→ **Extracted records**:
*-*-*

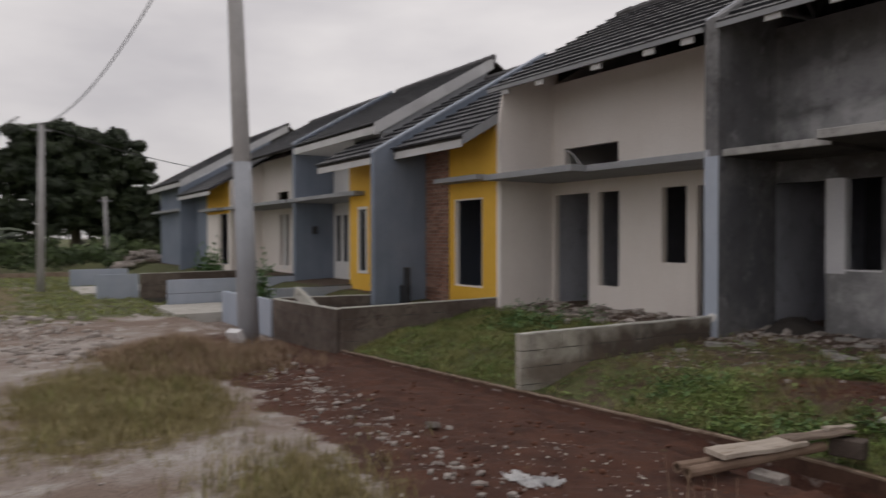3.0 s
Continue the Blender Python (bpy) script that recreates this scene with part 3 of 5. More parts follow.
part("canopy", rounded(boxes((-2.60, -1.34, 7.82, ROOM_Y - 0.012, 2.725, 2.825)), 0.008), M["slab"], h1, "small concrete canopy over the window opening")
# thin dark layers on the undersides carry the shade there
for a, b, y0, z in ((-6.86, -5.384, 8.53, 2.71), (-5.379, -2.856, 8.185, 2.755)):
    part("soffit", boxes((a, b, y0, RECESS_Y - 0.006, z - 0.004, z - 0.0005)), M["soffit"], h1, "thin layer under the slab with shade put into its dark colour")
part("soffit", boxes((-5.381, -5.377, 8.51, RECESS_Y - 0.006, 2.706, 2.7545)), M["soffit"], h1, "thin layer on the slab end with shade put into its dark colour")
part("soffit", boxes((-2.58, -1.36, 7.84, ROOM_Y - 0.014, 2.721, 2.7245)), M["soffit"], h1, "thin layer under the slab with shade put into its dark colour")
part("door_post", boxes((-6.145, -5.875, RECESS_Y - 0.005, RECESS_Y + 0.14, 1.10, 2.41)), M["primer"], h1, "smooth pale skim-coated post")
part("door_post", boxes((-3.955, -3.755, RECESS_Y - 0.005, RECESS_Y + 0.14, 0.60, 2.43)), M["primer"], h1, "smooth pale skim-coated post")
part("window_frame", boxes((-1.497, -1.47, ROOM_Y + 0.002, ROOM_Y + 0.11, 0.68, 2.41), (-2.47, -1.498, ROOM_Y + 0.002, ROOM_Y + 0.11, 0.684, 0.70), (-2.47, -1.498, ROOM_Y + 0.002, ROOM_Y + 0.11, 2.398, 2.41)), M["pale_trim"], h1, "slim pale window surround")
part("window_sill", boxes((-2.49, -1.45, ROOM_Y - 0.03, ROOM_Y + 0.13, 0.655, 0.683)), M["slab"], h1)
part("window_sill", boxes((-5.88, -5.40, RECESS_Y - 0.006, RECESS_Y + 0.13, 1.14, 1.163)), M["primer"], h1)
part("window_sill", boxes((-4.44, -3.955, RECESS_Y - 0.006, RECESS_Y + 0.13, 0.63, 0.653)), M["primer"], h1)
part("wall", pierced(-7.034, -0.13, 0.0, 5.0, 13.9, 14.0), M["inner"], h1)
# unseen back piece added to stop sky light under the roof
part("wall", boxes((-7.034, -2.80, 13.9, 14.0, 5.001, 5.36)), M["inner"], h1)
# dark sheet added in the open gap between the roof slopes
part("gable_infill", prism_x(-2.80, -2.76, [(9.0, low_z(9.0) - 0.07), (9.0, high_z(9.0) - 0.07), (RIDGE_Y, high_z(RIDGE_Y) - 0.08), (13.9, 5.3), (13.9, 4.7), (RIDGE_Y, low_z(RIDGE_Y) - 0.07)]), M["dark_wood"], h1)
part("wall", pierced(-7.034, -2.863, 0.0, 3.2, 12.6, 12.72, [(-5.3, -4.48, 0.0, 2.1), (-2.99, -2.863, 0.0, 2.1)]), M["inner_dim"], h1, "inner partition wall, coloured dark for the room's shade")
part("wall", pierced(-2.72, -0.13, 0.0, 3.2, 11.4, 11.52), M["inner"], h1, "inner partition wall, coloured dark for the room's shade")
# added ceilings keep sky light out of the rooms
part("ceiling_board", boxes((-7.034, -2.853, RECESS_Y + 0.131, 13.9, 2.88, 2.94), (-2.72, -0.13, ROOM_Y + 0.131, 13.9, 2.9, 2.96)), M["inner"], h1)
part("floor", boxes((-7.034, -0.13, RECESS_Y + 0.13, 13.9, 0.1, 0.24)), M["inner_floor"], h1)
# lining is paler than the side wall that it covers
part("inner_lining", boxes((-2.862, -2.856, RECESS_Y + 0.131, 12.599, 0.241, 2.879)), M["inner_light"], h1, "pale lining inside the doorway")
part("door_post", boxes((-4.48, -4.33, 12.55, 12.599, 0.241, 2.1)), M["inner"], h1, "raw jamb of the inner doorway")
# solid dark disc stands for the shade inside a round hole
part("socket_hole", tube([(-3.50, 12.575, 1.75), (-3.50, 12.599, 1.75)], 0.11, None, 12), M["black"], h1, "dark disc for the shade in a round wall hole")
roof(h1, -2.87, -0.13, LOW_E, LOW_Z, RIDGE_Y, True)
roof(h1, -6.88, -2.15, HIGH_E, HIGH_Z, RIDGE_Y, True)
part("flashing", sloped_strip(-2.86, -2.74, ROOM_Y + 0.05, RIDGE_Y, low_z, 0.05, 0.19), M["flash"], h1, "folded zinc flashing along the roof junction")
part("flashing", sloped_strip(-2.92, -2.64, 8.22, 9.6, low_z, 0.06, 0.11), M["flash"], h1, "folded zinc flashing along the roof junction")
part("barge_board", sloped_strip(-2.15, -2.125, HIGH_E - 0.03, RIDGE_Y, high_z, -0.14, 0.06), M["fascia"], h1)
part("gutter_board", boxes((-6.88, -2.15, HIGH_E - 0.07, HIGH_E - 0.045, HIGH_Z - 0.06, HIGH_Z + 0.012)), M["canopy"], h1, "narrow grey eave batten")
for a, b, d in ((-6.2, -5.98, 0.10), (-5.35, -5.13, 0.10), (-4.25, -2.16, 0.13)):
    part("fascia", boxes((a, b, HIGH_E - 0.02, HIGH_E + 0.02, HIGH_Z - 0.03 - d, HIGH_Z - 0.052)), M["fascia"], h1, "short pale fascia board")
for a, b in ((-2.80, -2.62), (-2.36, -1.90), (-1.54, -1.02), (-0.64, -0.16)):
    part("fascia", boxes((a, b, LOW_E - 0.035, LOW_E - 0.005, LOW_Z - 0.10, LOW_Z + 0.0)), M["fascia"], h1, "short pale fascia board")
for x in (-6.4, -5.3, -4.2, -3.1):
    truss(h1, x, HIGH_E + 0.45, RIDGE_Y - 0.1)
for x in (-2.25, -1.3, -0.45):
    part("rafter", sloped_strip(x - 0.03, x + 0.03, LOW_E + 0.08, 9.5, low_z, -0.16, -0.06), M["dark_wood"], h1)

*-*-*

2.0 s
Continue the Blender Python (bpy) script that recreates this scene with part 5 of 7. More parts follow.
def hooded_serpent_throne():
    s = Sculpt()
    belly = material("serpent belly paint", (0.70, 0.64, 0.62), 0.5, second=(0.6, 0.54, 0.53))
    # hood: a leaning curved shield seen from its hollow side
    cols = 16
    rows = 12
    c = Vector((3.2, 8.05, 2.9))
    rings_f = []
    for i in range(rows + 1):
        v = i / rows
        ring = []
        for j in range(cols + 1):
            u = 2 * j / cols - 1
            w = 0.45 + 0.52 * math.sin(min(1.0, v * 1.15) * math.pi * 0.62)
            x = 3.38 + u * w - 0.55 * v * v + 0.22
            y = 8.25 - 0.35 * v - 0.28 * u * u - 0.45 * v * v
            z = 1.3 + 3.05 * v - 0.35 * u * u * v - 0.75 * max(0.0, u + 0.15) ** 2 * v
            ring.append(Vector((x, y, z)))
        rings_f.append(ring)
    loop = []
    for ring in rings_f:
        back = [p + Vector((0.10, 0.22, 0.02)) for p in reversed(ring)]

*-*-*

→ **What the exercise asks**:
Starting at the line that contains "7. More parts follow." and stopping at the line that contains "back = [p +", transcribe the lines exactly; both boundary lines are to be included.

→ **Problem solution**:
Continue the Blender Python (bpy) script that recreates this scene with part 5 of 7. More parts follow.
def hooded_serpent_throne():
    s = Sculpt()
    belly = material("serpent belly paint", (0.70, 0.64, 0.62), 0.5, second=(0.6, 0.54, 0.53))
    # hood: a leaning curved shield seen from its hollow side
    cols = 16
    rows = 12
    c = Vector((3.2, 8.05, 2.9))
    rings_f = []
    for i in range(rows + 1):
        v = i / rows
        ring = []
        for j in range(cols + 1):
            u = 2 * j / cols - 1
            w = 0.45 + 0.52 * math.sin(min(1.0, v * 1.15) * math.pi * 0.62)
            x = 3.38 + u * w - 0.55 * v * v + 0.22
            y = 8.25 - 0.35 * v - 0.28 * u * u - 0.45 * v * v
            z = 1.3 + 3.05 * v - 0.35 * u * u * v - 0.75 * max(0.0, u + 0.15) ** 2 * v
            ring.append(Vector((x, y, z)))
        rings_f.append(ring)
    loop = []
    for ring in rings_f:
        back = [p + Vector((0.10, 0.22, 0.02)) for p in reversed(ring)]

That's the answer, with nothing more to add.